____ COLLECTED MATERIAL

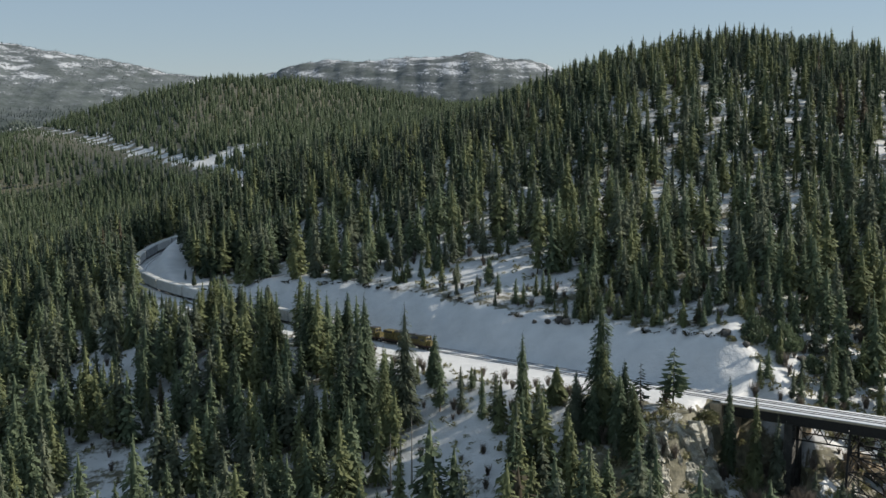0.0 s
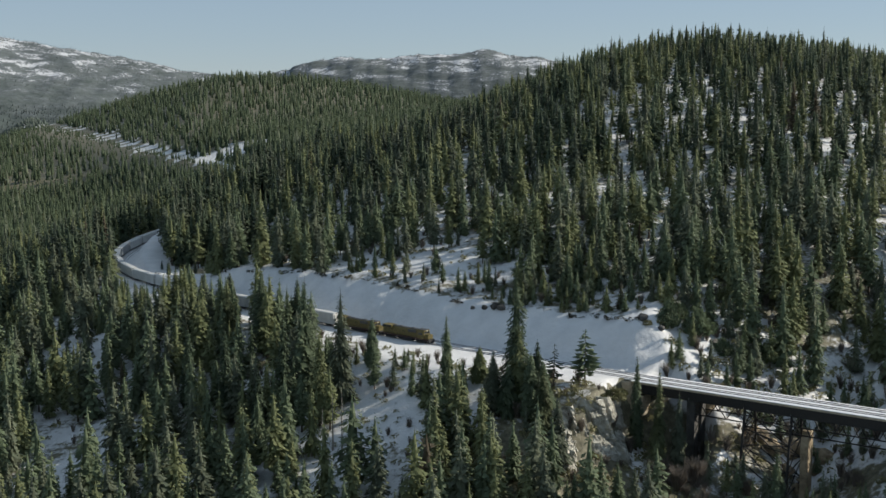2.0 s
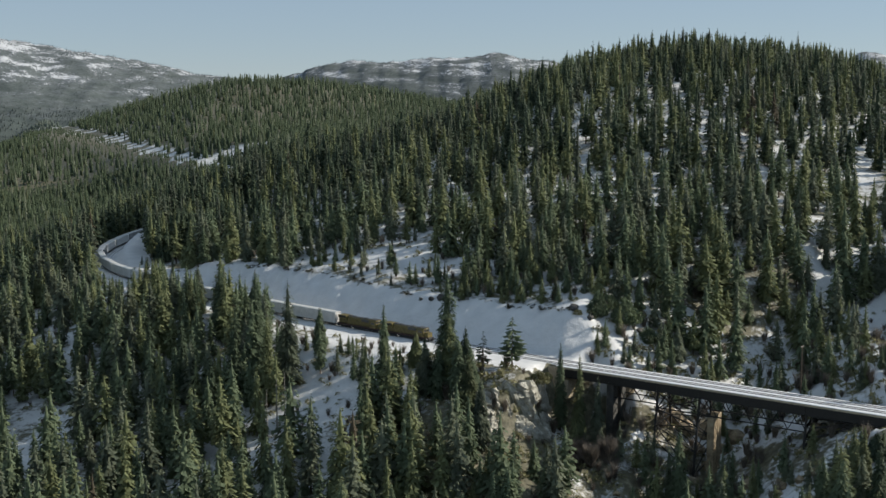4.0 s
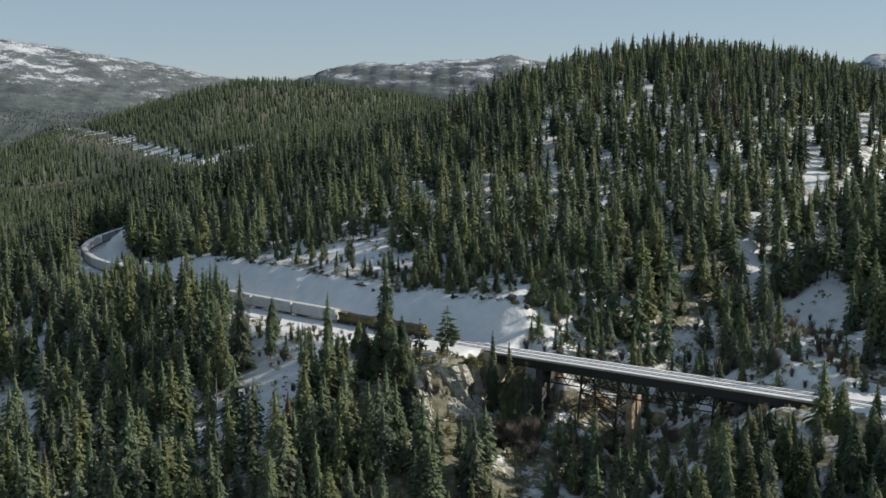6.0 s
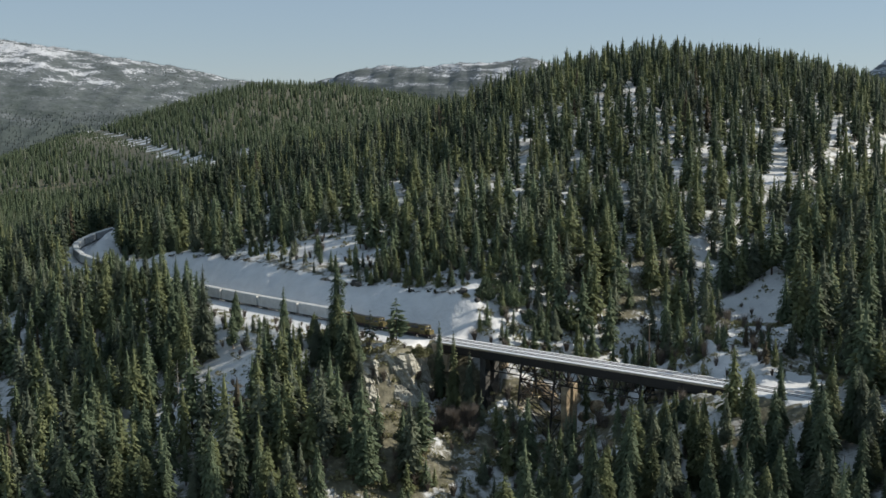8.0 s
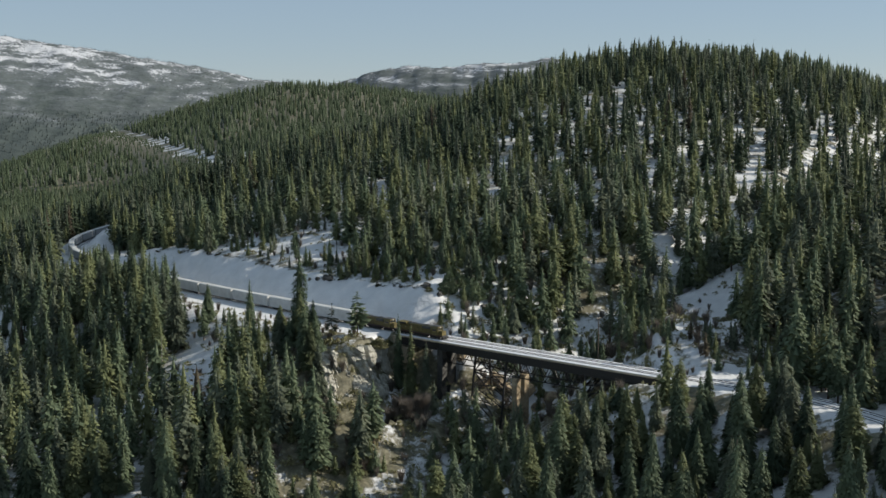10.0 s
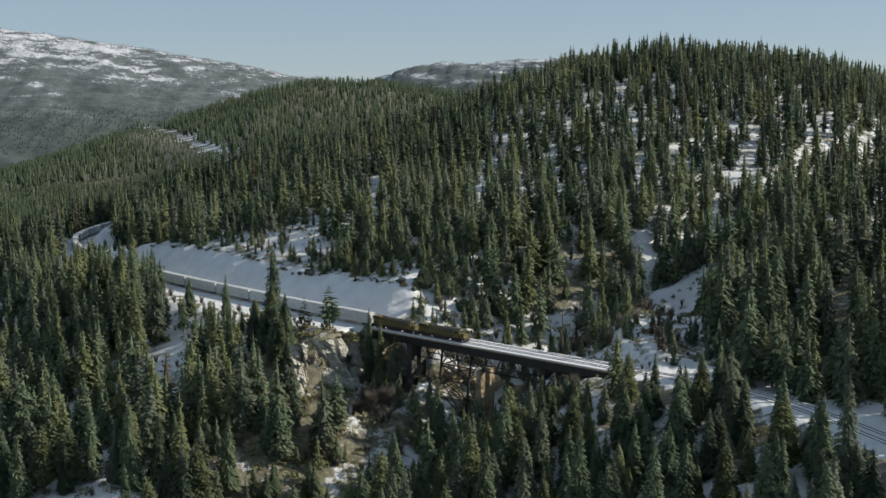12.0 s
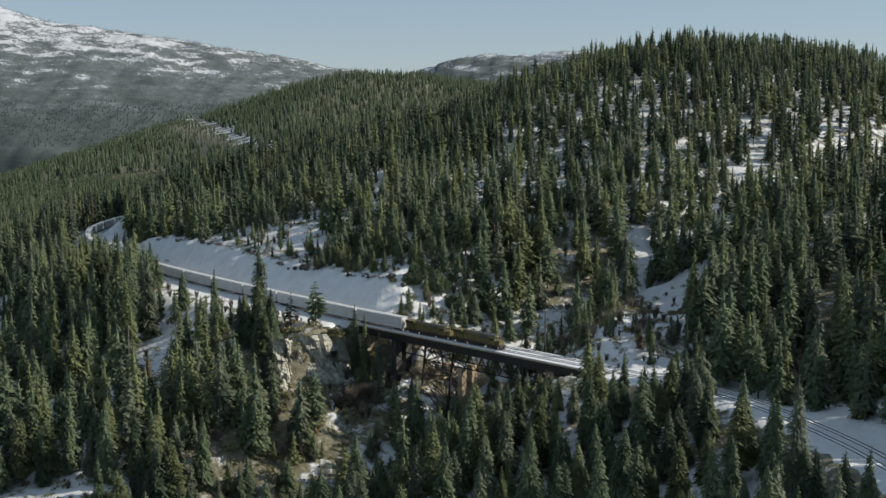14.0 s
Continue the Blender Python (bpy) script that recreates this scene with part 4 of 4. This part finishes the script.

________

* EXERCISE TASK *
All of the material above should be reproduced exactly, except the pictures.

* TASK OUTPUT *
0.0 s
2.0 s
4.0 s
6.0 s
8.0 s
10.0 s
12.0 s
14.0 s
Continue the Blender Python (bpy) script that recreates this scene with part 4 of 4. This part finishes the script.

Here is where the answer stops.